Asylum, a new play by playwright Cheril N. Clarke, premiered on March 17 as part of the Downtown Urban Theater Festival at the HERE Performing Arts Center. The story is based on the devastating true-life events of Prossy Kakooza (Tiffany Barrett), a Ugandan lesbian who fled her homeland in fear of her own father who wanted to “finish out his daughter’s punishment” and clear his family name of shame with an honor killing. Prossy managed to escape to the UK where she appealed for political asylum.
We alternate between the interview process, where Prossy recounts the tale in front of her lawyer (Sarah J. Gafgen) and a desensitized UK Immigrations officer (Walter DeShields) and flashback scenes, a convenient device, revealing the confusion, joy and excitement of Prossy’s coming out and secret relationship with her roommate, Leah (Brenda Tellu), then the fear, abuse, and terror the lovers experience once their relationship is discovered by Prossy’s father, Balondemu (Steve Crum). Their conduct, in the eyes of Balondemu and the entire town, is deplorable justifying repeated acts of rape and physical abuse. “You will go to hell,” becomes a mantra bellowed by all. However, Prossy is already there, and with the fitting intimacy of HERE’s black box theater, we are there with her. Ms. Barett’s gut-wrenching performance at the savagery of those around her for being a lesbian is anything but forgettable.
There is one oasis, Masani (Nancy Marie), the stepmother. As another woman in Uganda’s male-dominated society, she portrays another fate of women. It is a fate that Prossy would have if her relationship with Leah were not found out. Masani, extremely reticent about her opinions and feelings to the point of extreme repression, was in a personal hell.
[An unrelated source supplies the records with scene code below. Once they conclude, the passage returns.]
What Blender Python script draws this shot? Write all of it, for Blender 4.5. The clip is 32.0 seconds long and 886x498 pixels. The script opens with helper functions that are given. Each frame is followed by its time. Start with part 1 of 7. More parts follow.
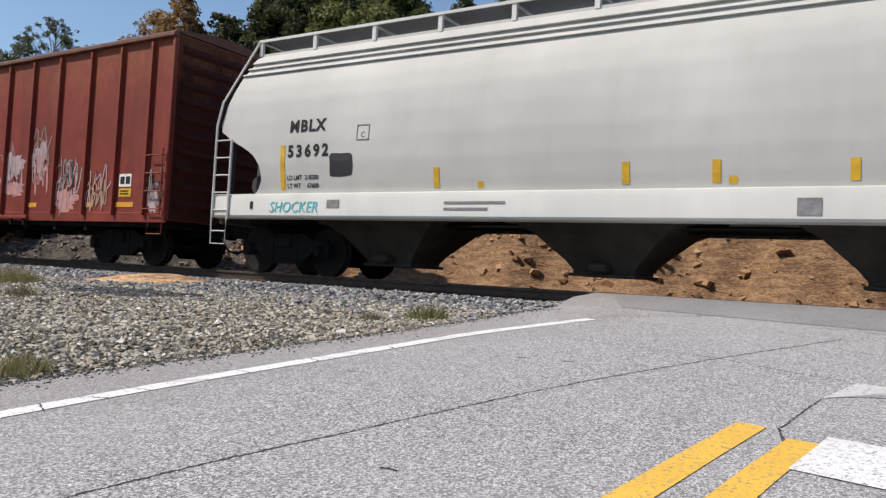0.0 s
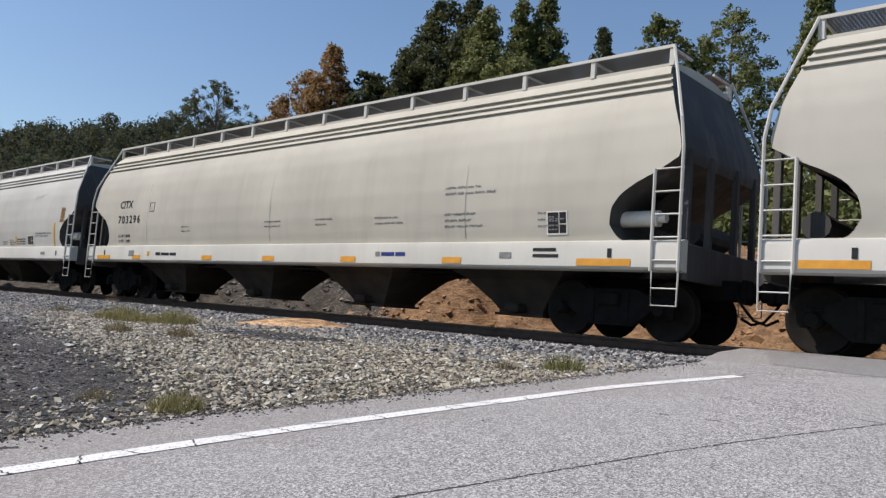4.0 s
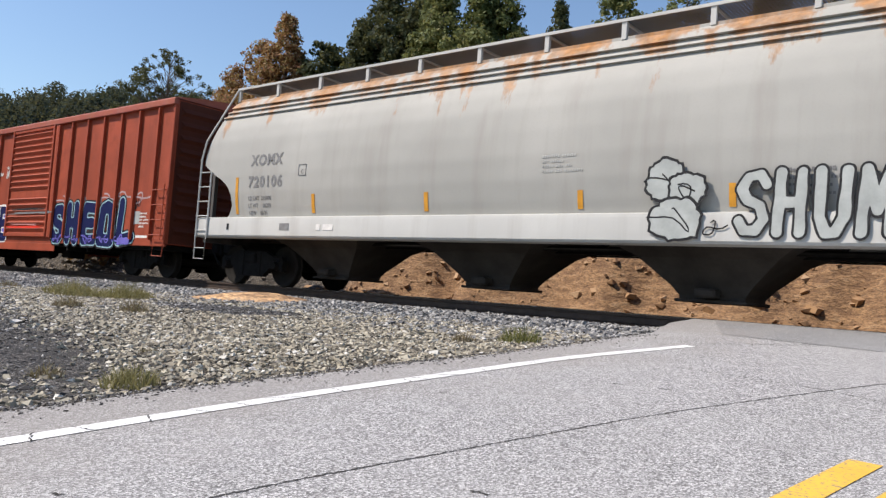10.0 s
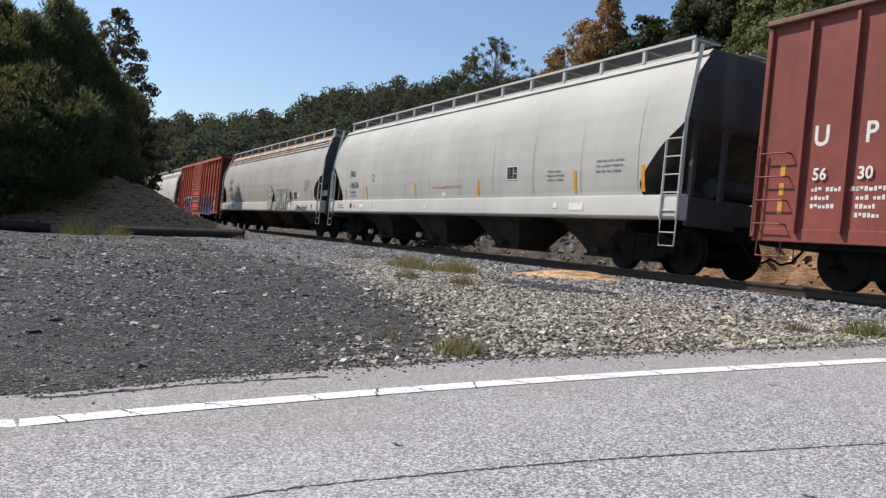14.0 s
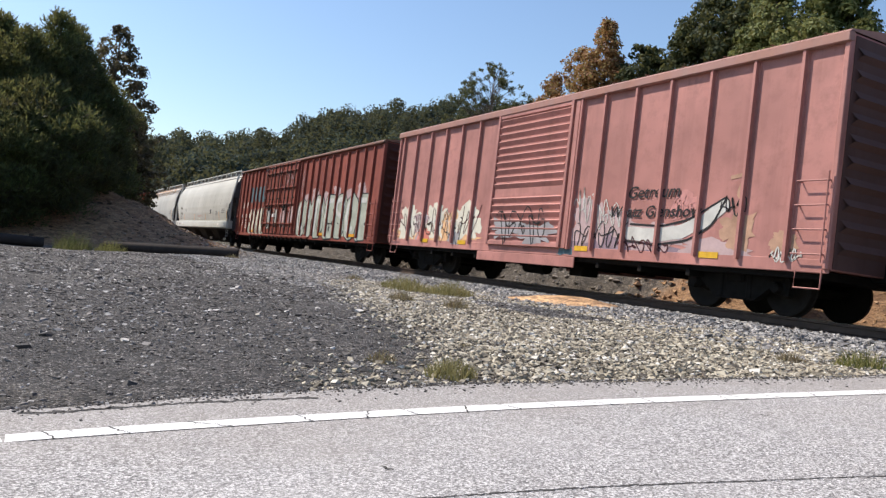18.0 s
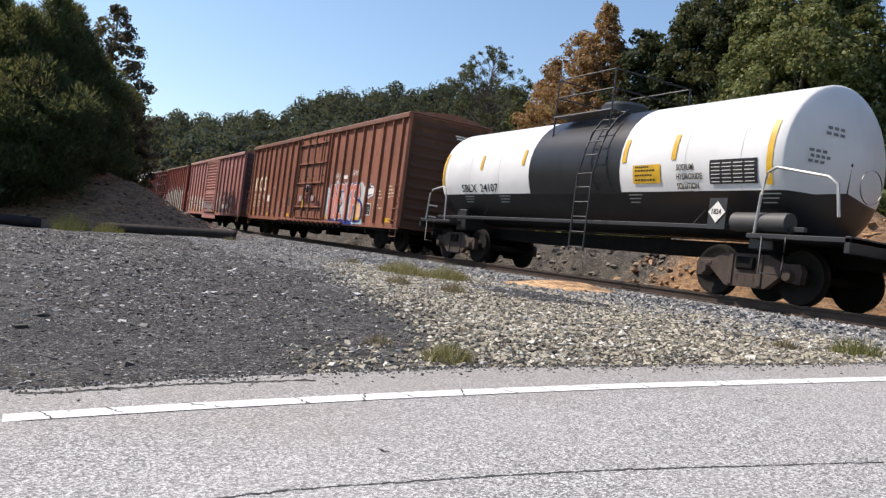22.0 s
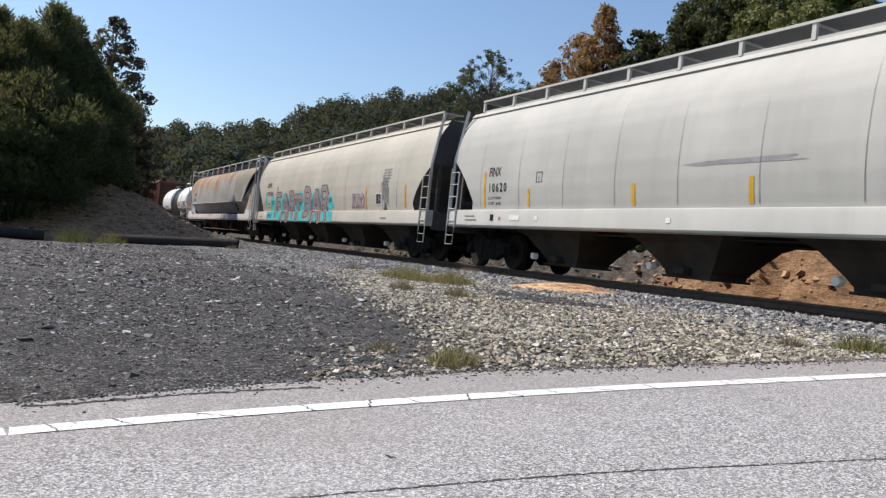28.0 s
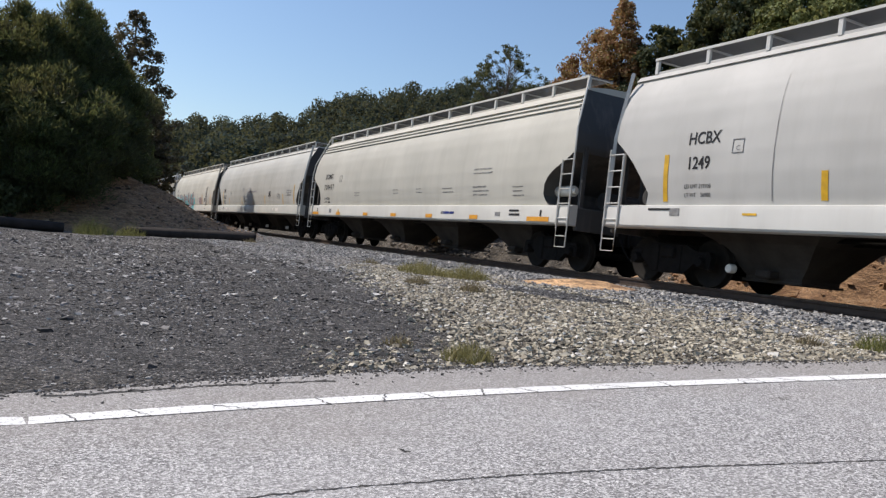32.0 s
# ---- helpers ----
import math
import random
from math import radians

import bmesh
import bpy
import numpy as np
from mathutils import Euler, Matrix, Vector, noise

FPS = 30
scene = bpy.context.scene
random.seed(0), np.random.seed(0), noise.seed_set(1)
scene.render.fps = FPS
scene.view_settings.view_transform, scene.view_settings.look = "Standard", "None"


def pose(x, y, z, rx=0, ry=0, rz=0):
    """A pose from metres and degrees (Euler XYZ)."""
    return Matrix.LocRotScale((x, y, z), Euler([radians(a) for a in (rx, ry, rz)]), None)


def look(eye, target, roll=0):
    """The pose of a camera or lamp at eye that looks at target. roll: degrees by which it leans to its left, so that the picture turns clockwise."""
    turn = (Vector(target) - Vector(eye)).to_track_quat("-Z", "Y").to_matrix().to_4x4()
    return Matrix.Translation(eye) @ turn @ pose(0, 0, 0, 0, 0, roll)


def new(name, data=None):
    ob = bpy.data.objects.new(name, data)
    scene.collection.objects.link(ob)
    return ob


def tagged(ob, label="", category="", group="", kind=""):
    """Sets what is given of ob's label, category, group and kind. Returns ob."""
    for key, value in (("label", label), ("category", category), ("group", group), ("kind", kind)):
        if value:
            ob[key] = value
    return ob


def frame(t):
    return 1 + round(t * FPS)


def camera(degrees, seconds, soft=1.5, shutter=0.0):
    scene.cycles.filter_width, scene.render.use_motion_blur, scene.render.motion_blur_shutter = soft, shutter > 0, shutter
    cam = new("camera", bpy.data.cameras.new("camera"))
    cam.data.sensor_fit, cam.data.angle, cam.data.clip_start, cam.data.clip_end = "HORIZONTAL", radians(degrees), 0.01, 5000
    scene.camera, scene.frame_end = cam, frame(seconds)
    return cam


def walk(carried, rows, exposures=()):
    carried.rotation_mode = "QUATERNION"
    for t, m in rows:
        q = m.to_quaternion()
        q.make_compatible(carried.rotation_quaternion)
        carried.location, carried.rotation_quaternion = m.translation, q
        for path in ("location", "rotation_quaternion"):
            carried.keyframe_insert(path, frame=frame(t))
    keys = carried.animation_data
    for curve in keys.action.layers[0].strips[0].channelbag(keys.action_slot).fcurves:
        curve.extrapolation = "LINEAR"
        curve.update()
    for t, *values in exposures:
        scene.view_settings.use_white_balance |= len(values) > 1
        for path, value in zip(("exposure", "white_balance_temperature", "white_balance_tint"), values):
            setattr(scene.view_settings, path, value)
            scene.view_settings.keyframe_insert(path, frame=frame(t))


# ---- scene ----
# ---------------------------------------------------------------- camera
EYE = (0.0, -12.12, 0.107)
TURNS = [
    (0, 92.08, -3.20, 32.24), (0.5, 91.77, -3.42, 33.59), (1, 93.97, -3.53, 35.80), (1.5, 91.70, -5.69, 39.07),
    (2, 95.01, -3.77, 40.23), (2.5, 95.17, -2.95, 41.74), (4.5, 94.95, -5.13, 41.60), (5, 94.60, -5.44, 39.19),
    (5.5, 96.37, -3.41, 39.27), (6, 96.45, -3.60, 39.77), (6.5, 96.35, -3.36, 40.30), (7, 95.65, -4.59, 39.52),
    (7.5, 95.02, -5.59, 40.35), (8, 95.32, -5.51, 40.37), (8.5, 93.76, -5.73, 39.75), (9, 92.76, -7.10, 40.93),
    (9.5, 93.30, -6.06, 41.33), (10, 93.28, -4.07, 39.06), (10.5, 93.47, -4.16, 37.90), (11, 92.90, -4.45, 37.58),
    (11.5, 92.07, -4.39, 37.33), (12, 91.73, -4.33, 37.50), (12.5, 90.54, -6.64, 47.17), (13, 90.45, -5.90, 52.06),
    (13.5, 88.91, -6.18, 59.83), (14, 89.78, -5.56, 62.20), (14.5, 89.86, -4.38, 65.35), (15, 95.81, -4.52, 60.13),
    (15.5, 95.65, -7.28, 59.55), (17.5, 92.43, -6.79, 61.43), (18, 91.50, -6.77, 61.77), (18.5, 91.80, -6.86, 62.56),
    (19, 91.09, -5.86, 62.48), (19.5, 90.41, -6.37, 63.14), (20, 90.53, -7.49, 62.87), (20.5, 90.61, -7.49, 62.79),
    (21, 90.32, -7.85, 62.44), (21.5, 90.33, -7.79, 62.07), (22, 90.35, -7.27, 61.60), (22.5, 90.81, -6.92, 61.13),
    (23, 90.83, -6.74, 61.50), (23.5, 90.89, -6.40, 61.29), (24, 90.71, -6.24, 61.61), (24.5, 90.62, -5.92, 61.97),
    (25, 90.81, -6.10, 61.34), (25.5, 90.92, -5.68, 61.90), (27.5, 90.99, -6.03, 61.80), (28, 90.66, -6.12, 61.80),
    (28.5, 90.61, -5.99, 61.79), (29, 90.75, -5.79, 61.82), (29.5, 90.61, -6.05, 61.82), (30, 90.68, -5.66, 61.83),
    (30.5, 90.60, -5.65, 61.81), (31, 90.85, -5.25, 61.74), (31.5, 90.85, -5.43, 61.83), (32, 90.17, -6.61, 62.97)]
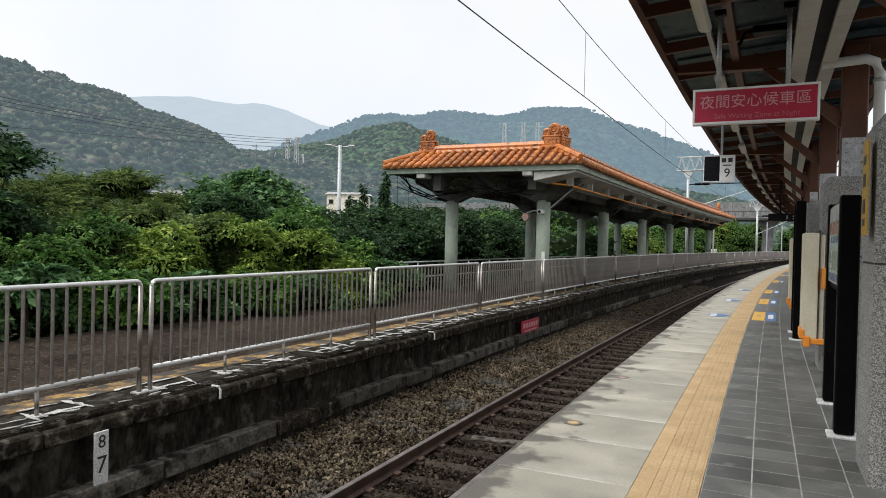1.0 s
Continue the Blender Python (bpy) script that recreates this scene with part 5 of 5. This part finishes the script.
br = thing("road_bridge", "grey concrete road bridge crossing the line", "bridge", Matrix.Translation((0, 132, 0)))
part("deck", prism(bmesh.new(), [(-70, 6.4), (60, 6.4), (60, 9.2), (-70, 9.2)], 0, 9), M_BRIDGE, br)
part("parapet", rbox(-70, 60, -0.25, -0.005, 7.9, 9.5), M_BRIDGE, br, "paler parapet")
for x in (-14, -0.9, 24):
    part("pier", rbox(x - 0.95, x + 0.95, 2.5, 5.5, ZG, 5.6, 0.15), M_BRIDGE, br)
    part("pier_head", prism(bmesh.new(), [(x - 1.0, 5.2), (x + 1.0, 5.2), (x + 1.9, 6.38), (x - 1.9, 6.38)], 2.3, 5.7), M_BRIDGE, br)
for i in range(24):
    part("panel", rbox(-36 + i * 2.4, -36 + i * 2.4 + 2.25, -0.31, -0.255, 6.7, 7.8), M_BRIDGE, br)
hb = thing("signal_box", "small pale equipment cabinet on the old platform", "cabinet", place(-7.9, 70, LTOP))
part("case", rbox(-0.35, 0.35, -0.3, 0.3, 0, 1.5, 0.04), M_TUBE, hb)
for s, d, h in ((66, -7.2, 4.6), (104, -7.6, 5.2), (112, -6.9, 5.0)):
    po = thing("platform_post", "thin pale steel post at the far end of the platform", "post", place(d, s, LTOP), "far platform posts")
    part("pole", rtube([(0, 0, 0), (0, 0, h)], 0.07, 6), M_POLE, po)
    part("cap", rtube([(0, 0, h), (0, 0, h + 0.08)], 0.09, 6), M_POLE, po)

# ---------- floor pieces of the near platform ----------
rnd = random.Random(8)
slab = None
s, i = -8.88, 0
while s < 70:
    m = place(EDGE, s, rnd.uniform(-0.003, 0.002))
    if slab is None:
        slab = part("slab", rbox(0.0, 0.955, 0.004, 0.896, -0.14, 0.0, 0.006), M_SLAB, platform, "pale concrete edge slab")
        slab.matrix_basis = m
    else:
        share("slab", slab, platform, m)
    s += 0.9
tb = tr_ = None
for i in range(130):
    s = -5.15 + i * 0.302
    m1, m2 = place(-0.852, s), place(-0.738, s)
    if tb is None:
        tb = part("border_tile", rbox(0.0, 0.112, 0.001, 0.301, -0.03, 0.004, 0.001), M_TACT, platform, "plain yellow border tile")
        bm = rbox(0.0, 0.296, 0.0008, 0.3012, -0.03, 0.003)
        for k in range(5):
            x = 0.03 + k * 0.054
            prism(bm, [(x, 0.003), (x + 0.036, 0.003), (x + 0.032, 0.0055), (x + 0.004, 0.0055)], 0.006, 0.296)
        tr_ = part("tactile_tile", bm, M_TACT, platform, "ribbed yellow tactile tile")
        tb.matrix_basis, tr_.matrix_basis = m1, m2
    else:
        share("border_tile", tb, platform, m1)
        share("tactile_tile", tr_, platform, m2)
part("far_tactile_strip", sweep([(-0.852, -0.03), (-0.442, -0.03), (-0.442, 0.005), (-0.852, 0.005)], -5.15 + 130 * 0.302, 150, 3), M_TACT, platform)
part("far_edge_slab", sweep([(EDGE, -0.14), (-0.855, -0.14), (-0.855, 0.0), (EDGE, 0.0)], 70.2, 200, 4), M_SLAB, platform)
part("mortar_bed", sweep([(-0.44, -0.03), (6.4, -0.03), (6.4, -0.0012), (-0.44, -0.0012)], S0, 150, 4), M_GROUT, platform, "pale joint mortar")
cols = [-0.437 + 0.2985 * k for k in range(6)]
tl = None
for i in range(50):
    s = 3.6 + i * 0.3
    for d in cols:
        m = place(d, s, rnd.uniform(-0.0003, 0.0008))
        if tl is None:
            tl = part("floor_tile", rbox(0.0045, 0.294, 0.0045, 0.2955, -0.02, 0.0, 0.0012), M_TILE, platform, "grey floor tile")
            tl.matrix_basis = m
        else:
            share("floor_tile", tl, platform, m)
bm = bmesh.new()
for d in [-0.437 + 0.2985 * k for k in range(22)]:
    for s0, s1 in (((-6, 3.6), (18.6, 120)) if d < 1.2 else ((-6, 120),)):
        sweep([(d + 0.0045, -0.02), (d + 0.294, -0.02), (d + 0.294, -0.0005), (d + 0.0045, -0.0005)], s0, s1, 3, bm)
tagged(part("far_tiles", bm, M_TILE, platform), kind="stuff")
# paint marks for boarding
for s in (16.5, 21.3, 26.5, 35.0, 43.5, 52.0):
    my = thing("boarding_mark", "yellow and blue boarding marks painted on the tiles", "floor marking", place(0, s, 0.0015), "boarding marks")
    part("yellow_field", rbox(-0.40, -0.15, 0, 2.2, 0, 0.003), M_YELLOW, my)
    part("blue_field", rbox(-0.12, 0.08, 0, 2.2, 0, 0.003), M_BLUE, my)
    part("white_sign", rbox(-0.08, 0.03, 0.5, 1.5, 0.003, 0.0045), M_PAINTW, my)
    part("dark_sign", rbox(-0.32, -0.23, 0.8, 1.4, 0.003, 0.0045), M_TACT, my)
for s in (16.6, 21.6, 27.3):
    mb = thing("floor_arrow", "blue floor mark with a white arrow on the edge slabs", "floor marking", place(-1.33, s, 0.003), "floor arrows")
    bm = bmesh.new()
    lo = [bm.verts.new((x, y, z)) for z in (0, 0.003) for x, y in ((0.0, 0.12), (0.26, 0.12), (0.50, 0.50), (0.26, 0.88), (0.0, 0.88))]
    for f in ((4, 3, 2, 1, 0), (5, 6, 7, 8, 9), (0, 1, 6, 5), (1, 2, 7, 6), (2, 3, 8, 7), (3, 4, 9, 8), (4, 0, 5, 9)):
        bm.faces.new([lo[k] for k in f])
    part("blue_field", bm, M_BLUE, mb, "blue arrow shaped field")
    part("white_sign", rbox(0.03, 0.17, 0.2, 0.45, 0.003, 0.0045), M_PAINTW, mb)
    part("white_sign", rbox(0.03, 0.17, 0.55, 0.8, 0.003, 0.0045), M_PAINTW, mb)
for d, s, c in ((-1.6, 6.0, M_TACT), (-1.6, 8.35, M_POSTRED), (-1.6, 12.2, M_TACT)):
    dk = thing("floor_disc", "small round worn disc set in the edge slab", "disc", place(d, s, 0.0005), "floor discs")
    part("rim", rtube([(0, 0, 0), (0, 0, 0.003)], 0.085, 16), M_SLAB, dk)
    part("disc", rtube([(0, 0, 0.003), (0, 0, 0.0045)], 0.05, 14), c, dk)

motions()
This, too, is a harrowing experience, a personal hell, and we see this quiet burden in Ms. Marie’s lovely performance.
Without Ms. Tellu’s mirthful delivery of Leah, and Mr. Crum’s performance of Balondemu’s hideous emotional conviction, this story would have lost the layered complexity of Ms. Kakooza’s story. It is a piercing story, revealing real-life consequences and survival.